Middle Eastern countries are becoming more aware of the threat from climate change and the implications of global warming, an environmental expert said.
Dr Michael Mason, the director of the Middle East Centre at the London School of Economics, said the rise in awareness was reflected by public messaging from places including the UAE.
“Some countries are taking quite seriously climate change communication,” he said in a webinar organised by the Council for Arab-British Understanding, a not-for-profit organisation in London.
Dr Mason, who is also an associate of LSE’s Grantham Research Institute for Climate Change and the Environment, referenced a picture from the UAE’s National Environment Day that showed children promoting greener decisions.
He said it served to highlight the “extent to which younger generations are educated about energy efficiency and climate change”.
Dr Mason also cited the changing nature of news reporting from the Middle East, noting “that climate change coverage in the region has traditionally been featured as foreign news, talking about international climate change negotiations”.
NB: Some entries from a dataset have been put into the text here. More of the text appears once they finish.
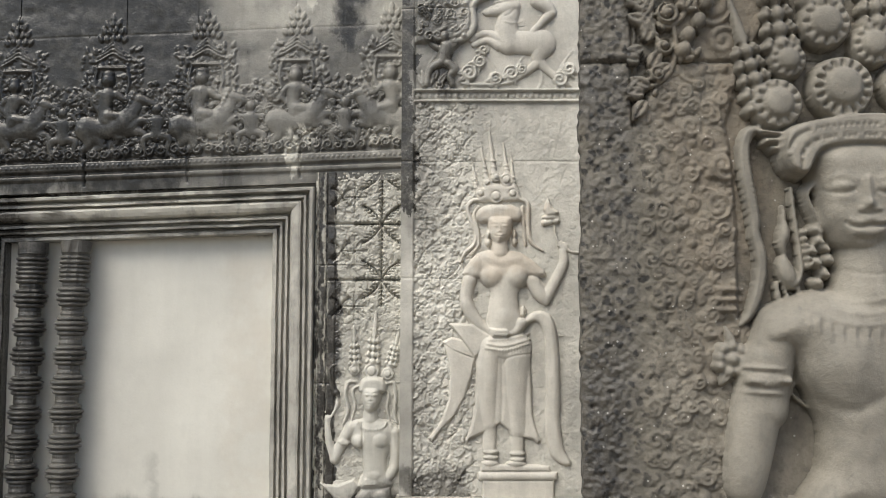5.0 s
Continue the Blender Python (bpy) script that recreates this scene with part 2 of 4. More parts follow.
class Carving:
    """A stone face worked as a field of heights over the wall plane."""

    def __init__(self, x0, x1, z0, z1, step, seed=1):
        self.x = np.arange(x0, x1 + step * 0.5, step)
        self.z = np.arange(z0, z1 + step * 0.5, step)
        self.h = np.zeros((len(self.z), len(self.x)))
        self.step, self.rng, self.level = step, np.random.default_rng(seed), 0.0
        self.mirror = None
        self.waver = None

    def area(self, x0, x1, z0, z1):
        i0, i1 = np.searchsorted(self.x, (x0, x1))
        j0, j1 = np.searchsorted(self.z, (z0, z1))
        if i1 <= i0 or j1 <= j0:
            return None
        return (slice(j0, j1), slice(i0, i1)), self.x[None, i0:i1], self.z[j0:j1, None]

    def flip(self, x):
        return x if self.mirror is None else 2 * self.mirror - x

    def raise_to(self, where, h):
        self.h[where] = np.maximum(self.h[where], h)

    def dome(self, cx, cz, rx, rz, h, turn=0.0, power=0.5, base=0.0):
        cx = self.flip(cx)
        m = max(rx, rz)
        got = self.area(cx - m, cx + m, cz - m, cz + m)
        if got:
            w, X, Z = got
            a = radians(turn if self.mirror is None else -turn)
            u = ((X - cx) * math.cos(a) + (Z - cz) * math.sin(a)) / rx
            v = (-(X - cx) * math.sin(a) + (Z - cz) * math.cos(a)) / rz
            d = 1 - u * u - v * v
            self.raise_to(w, np.where(d > 0, self.level + base + h * np.maximum(d, 0) ** power, -1))

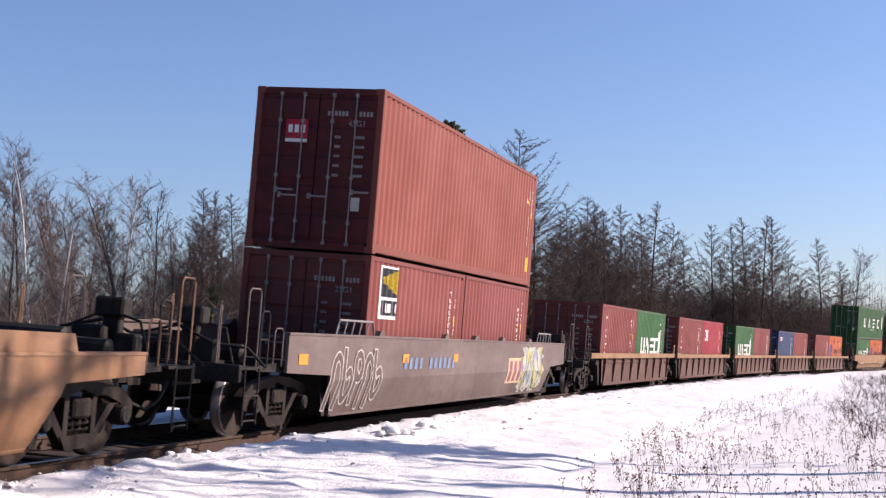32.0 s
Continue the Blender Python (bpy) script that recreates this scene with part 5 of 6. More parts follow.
def spruce(h, r, seed, full=1.0):
    """A spruce: tiers of boughs that dip and turn up at the tips, hung with short sprays of needles, with gaps between them."""
    rng = random.Random(seed)
    tr, lm, nd = Shape(), Shape(), Shape()
    tr.tube([(0, 0, -0.3), (0.03, 0, h * 0.5), (0, 0.02, h)], [0.014 * h, 0.008 * h, 0.01], 8)
    f = 0.05
    while f < 0.992:
        z = f * h
        R = min(r, 1.70 * r * (1 - f) ** 0.88)
        reach = rng.uniform(0.72, 1.0)
        for _ in range(int(round((6 if f < 0.75 else 5) * full))):
            a = rng.uniform(0, 6.283)
            L = R * reach * (rng.uniform(0.5, 0.95) if rng.random() < 0.72 else rng.uniform(0.95, 1.28)) + 0.16
            up = -0.10 + 0.80 * f
            lp = bent(rng, Vector((0, 0, z)), Vector((math.cos(a), math.sin(a), up - 0.15)), L, 5, 0.045, 0.07)
            lm.tube(lp, [0.035 * (1 - f) + 0.012, 0.026, 0.02, 0.014, 0.01, 0.004], 3, False)
            side = Vector((-math.sin(a), math.cos(a), 0))
            for _ in range(int((9 + 19 * L) * full)):
                t = rng.uniform(0.10, 1.0) ** 0.8
                i = min(4, int(t * 5))
                b = lp[i].lerp(lp[i + 1], t * 5 - i)
                w = (1.05 - t * 0.62) * min(1.0, 0.30 + L * 0.22)
                d = (lp[i + 1] - lp[i]).normalized() * rng.uniform(0.4, 1.0) + side * rng.choice((-1, 1)) * rng.uniform(0.1, 0.9) + Vector((0, 0, rng.uniform(-0.42, 0.22)))
                d.normalize()
                q = rng.uniform(0.16, 0.46) * w + 0.10
                for s2 in range(3):
                    u = d.cross(Vector((rng.gauss(0, 1), rng.gauss(0, 1), rng.gauss(0, 1)))).normalized() * rng.uniform(0.022, 0.050)
                    dd = (d + Vector((rng.gauss(0, 0.28), rng.gauss(0, 0.28), rng.gauss(0.0, 0.24)))) * q
                    nd.add([b - u * 0.5, b + dd * 0.55 - u, b + dd, b + dd * 0.55 + u], [(0, 1, 2, 3)])
        f += rng.uniform(0.016, 0.030) * (1.25 if f < 0.6 else 0.8)
    return tr, lm, nd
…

“But in recent years you’re seeing more and more an awareness of this is something that has domestic implications,” he said
“There’s a perception in the region that climate change is an issue.”
Research on climate attitudes, published in January, found that 64 per cent of those surveyed from eight countries in the Mena region believed that climate change was a global emergency.
The study by the UN Development Programme polled people in Algeria, Djibouti, Egypt, Iraq, Jordan, Morocco, Sudan and Tunisia.
The UAE has offered to host the UN climate summit Cop28 in 2023 and has received support from Bahrain and Jordan, among others.
John Kerry, the US special presidential envoy for climate, said he saw “strong arguments” for the UAE’s candidacy.